Below are the records; copy each line in them that holds the word "script".

§ **ROWS**
* * * * * * *

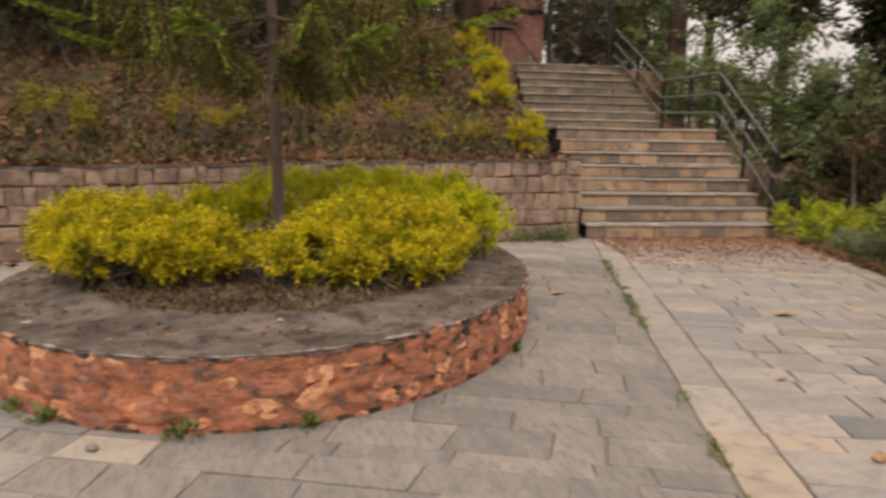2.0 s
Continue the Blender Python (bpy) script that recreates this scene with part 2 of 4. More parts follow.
def slab_mesh(poly, z0, z1, bev=0.006):
    """Verts and faces of a flat stone: outline, bevelled upper edge, open below."""
    c = np.mean(poly, axis=0)
    ins = []
    for p in poly:
        d = c - p
        ins.append(p + d / max(np.linalg.norm(d), 1e-6) * bev * 1.4)
    n = len(poly)
    verts = [(*p, z0) for p in poly] + [(*p, z1 - bev) for p in poly] + [(*p, z1) for p in ins]
    faces = []
    for ring in (0, n):
        for k in range(n):
            faces.append((ring + k, ring + (k + 1) % n, ring + n + (k + 1) % n, ring + n + k))
    faces.append(tuple(range(2 * n, 3 * n)))
    return verts, faces


def clip(poly, a, b):
    """The part of a convex outline on the left of the line from a to b."""
    out = []
    side = [(b[0] - a[0]) * (p[1] - a[1]) - (b[1] - a[1]) * (p[0] - a[0]) for p in poly]
    for i in range(len(poly)):
        p, q, s, t = poly[i], poly[(i + 1) % len(poly)], side[i], side[(i + 1) % len(poly)]
        if s >= 0:
            out.append(p)
        if s * t < 0:
            out.append(p + (q - p) * (s / (s - t)))
    return out


def area(poly):
    return 0.5 * abs(sum(p[0] * q[1] - p[1] * q[0] for p, q in zip(poly, poly[1:] + poly[:1])))


# ---- plan ----
WALL_A, WALL_B = np.array((-7.5, 6.64)), np.array((4.12, 7.93))        # foot of the retaining wall
WALL_DIR = (WALL_B - WALL_A) / np.linalg.norm(WALL_B - WALL_A)
PL_C, PL_A, PL_B = np.array((0.40, 4.85)), 2.13, 1.70                  # oval planter
PL_LONG, PL_SHORT = np.array((0.318, 0.948)), np.array((0.948, -0.318))
PL_H = 0.355
STRIP_A, STRIP_DIR = np.array((2.03, 2.10)), np.array((0.3607, 0.9327))
STRIP_ACROSS = np.array((0.9327, -0.3607))
EDGE = [(2.45, -3.0), (2.93, -1.92), (3.41, -0.89), (3.70, -0.35), (4.11, 0.32), (4.47, 1.25), (4.70, 2.0), (5.00, 2.78), (5.40, 3.72), (6.08, 5.28), (6.62, 6.85), (6.80, 7.55)]
ST_L, ST_E, ST_G = np.array((4.19, 7.93)), np.array((0.9945, -0.1045)), np.array((0.182, 0.983))
ST_W, RISE, RUN = 2.72, 0.18, 0.30


def wall_y(x):
    return WALL_A[1] + (x - WALL_A[0]) * WALL_DIR[1] / WALL_DIR[0]


def edge_x(y):
    return float(np.interp(y, [p[1] for p in EDGE], [p[0] for p in EDGE]))


def oval(ang, r=1.0):
    return PL_C + (PL_LONG * math.cos(ang) * PL_A + PL_SHORT * math.sin(ang) * PL_B) * r


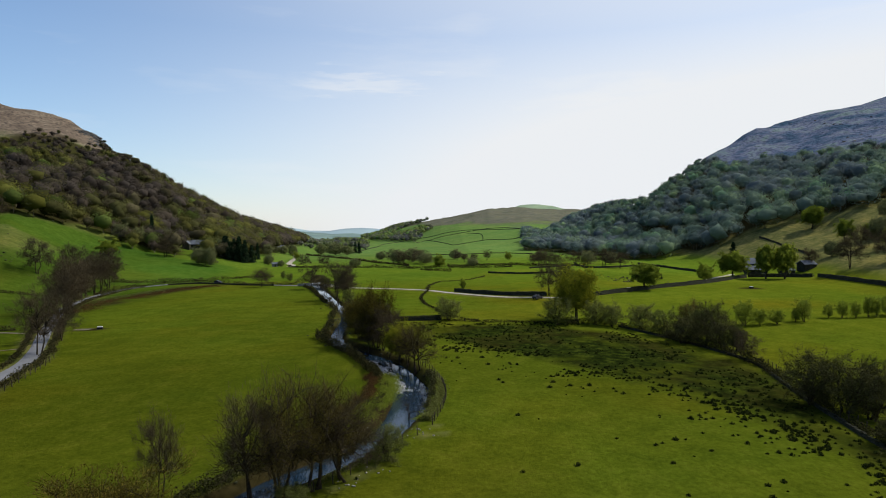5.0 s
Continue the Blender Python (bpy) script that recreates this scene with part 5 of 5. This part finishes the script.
def feeder(x, y, turn):
    root = new("sheep_feeder")
    tagged(root, "black sheep feeder with a grey lid on worn ground", "feeder")
    part("trough", box(bmesh.new(), -1.1, 1.1, -0.6, 0.6, 0.15, 0.95, -0.1), RUBBER, root)
    part("lid", box(bmesh.new(), -1.15, 1.15, -0.65, 0.65, 0.97, 1.25, 0.22), GALVANISED, root, "grey metal lid")
    for s in (-1, 1):
        part("skid", box(bmesh.new(), -1.3, 1.3, s * 0.5 - 0.06, s * 0.5 + 0.06, -0.05, 0.15), WOOD, root)
    root.matrix_basis = pose(x, y, ground(x, y), 0, 0, turn) @ Matrix.Diagonal((0.62, 0.62, 0.62, 1))


feeder(-92.5, 207.5, 20)
feeder(120, 279, -10)


def field_gate(x, y, turn, wide=3.4):
    root = new("field_gate")
    tagged(root, "galvanised five-bar field gate", "gate")
    for i, z in enumerate((0.25, 0.45, 0.65, 0.87, 1.12)):
        part("bar", box(bmesh.new(), -wide / 2, wide / 2, -0.025, 0.025, z - 0.03, z + 0.03), GALVANISED, root)
    for s in (-1, 0, 1):
        part("upright", box(bmesh.new(), s * wide / 2 - 0.03, s * wide / 2 + 0.03, -0.03, 0.03, 0.2, 1.17), GALVANISED, root)
    for s in (-1, 1):
        part("gate_post", box(bmesh.new(), s * (wide / 2 + 0.2) - 0.1, s * (wide / 2 + 0.2) + 0.1, -0.1, 0.1, -0.3, 1.35, 0.01), WOOD, root)
    root.matrix_basis = pose(x, y, ground(x, y), 0, 0, turn)


field_gate(-53.4, 103.5, -60)
field_gate(171.6, 325, 80)
plant("conifer", 100, 322, 2.6, 1.6, 3)

# ---- rock on the fells ----
rng = np.random.default_rng(110)
n = 260
k = rng.uniform(0, 1, n)
px, py = np.interp(k, [0, 0.6, 1], [-462, -440, -412]) + rng.normal(size=n) * 5, np.interp(k, [0, 0.6, 1], [828, 803, 780]) + rng.normal(size=n) * 9
stones("crag", "broken dark crag on the edge of the moor", np.stack([px, py, dry_land(px, py) - 0.6], 1), rng.uniform(1.2, 4.0, n) * (0.5 + 0.5 * rng.uniform(size=n)), CRAG, 111)
n = 420
px, py = rng.uniform(230, 620, n), rng.uniform(560, 840, n)
ok = (dry_land(px, py) > 75) & (px / py < 0.75) & (value_noise(px, py, 40, 112) > 0.1)
px, py = px[ok], py[ok]
stones("crag", "scattered dark outcrops on the heather slope", np.stack([px, py, dry_land(px, py) - 0.5], 1), rng.uniform(0.8, 2.6, len(px)), CRAG, 113)
n = 500
px, py = rng.uniform(-300, -205, n), rng.uniform(300, 380, n)
ok = (value_noise(px, py, 14, 114) > 0.1)
px, py = px[ok], py[ok]
stones("boulders", "grey boulders strewn on rough pasture", np.stack([px, py, dry_land(px, py) + 0.1], 1), rng.uniform(0.15, 0.6, len(px)), STONE, 115)
n = 60
px, py = rng.normal(84, 5, n), rng.normal(318, 9, n)
stones("boulders", "half-buried boulders in the pasture", np.stack([px, py, dry_land(px, py) + 0.05], 1), rng.uniform(0.2, 0.7, n), STONE, 116)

* * * * * * *

§ **PROBLEM SOLUTION**
Continue the Blender Python (bpy) script that recreates this scene with part 2 of 4. More parts follow.
Continue the Blender Python (bpy) script that recreates this scene with part 5 of 5. This part finishes the script.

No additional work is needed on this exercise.